OEH
OEH

Reputation: 705

How to trigger offline background function when my PWA is closed

Based on this answer: Using setInterval in Service worker from three years ago,

I would like to know if is there any way to make a PWA (via service worker or not) to trigger some background function time based and not network related.

I would like to push a notification using the navigator built in notification Chrome API every minute when my PWA is closed.

I see service workers main goals is to cache resources, but in every documentation I see that they are in some way "always active", so I feel one of those event listeners available should do what I am amaing to.

Upvotes: 5

Views: 5175

Answers (1)

Jeff Posnick
Jeff Posnick

Reputation: 56164

Silently restarting your registered service worker every minute while your PWA is closed is something that browsers actively prevent. This would be a vector for malicious behavior in a lot of scenarios.

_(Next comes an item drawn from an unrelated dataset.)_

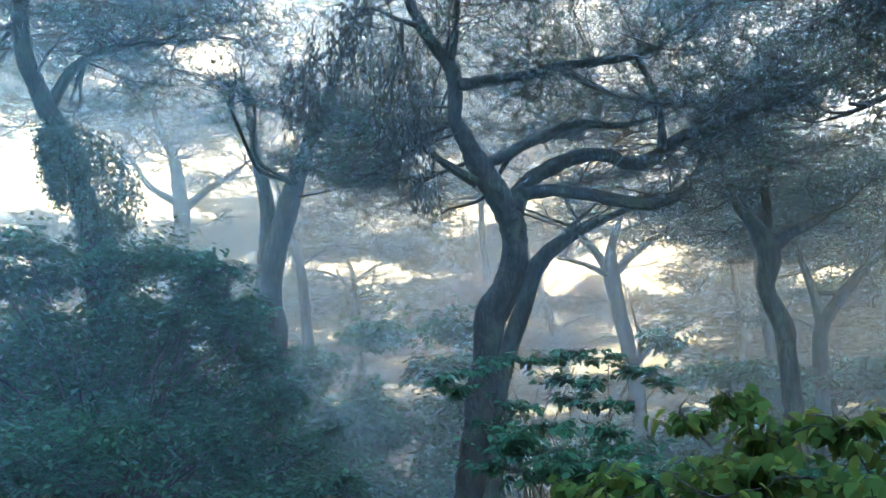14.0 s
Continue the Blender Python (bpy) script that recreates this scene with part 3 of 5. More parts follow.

That being said, there are two options for starting up your registered service worker either not silently, or less frequently.

Push Notifications

On the "not silently" side of things, you could use push notifications to start up your service worker based on an incoming message sent from a push notification server. Users need to opt-in to receiving push notifications first. You're required to show a user-visible notification inside your service worker's push event handler, so this method isn't "silent."

You need to trigger these push events via a remote server. You can't "wake up" a service worker via push events coming from a local device.

Periodic Background Sync

Periodic background sync is a newer feature that is closer to what you describe. It allows web apps that have met certain conditions to register for a periodicsync event that will be fired automatically (without requiring a remove server) on a recurring basis. You do not need to show a user-visible notification inside of this periodicsync event handler.

The specific limitations that apply to periodic background sync are browser-dependent, but at least in Chrome, you can't register for periodicsync events that are triggered anywhere nearly as frequently as once a minute. One event a day, if the other conditions are met, is about as often as you should expect.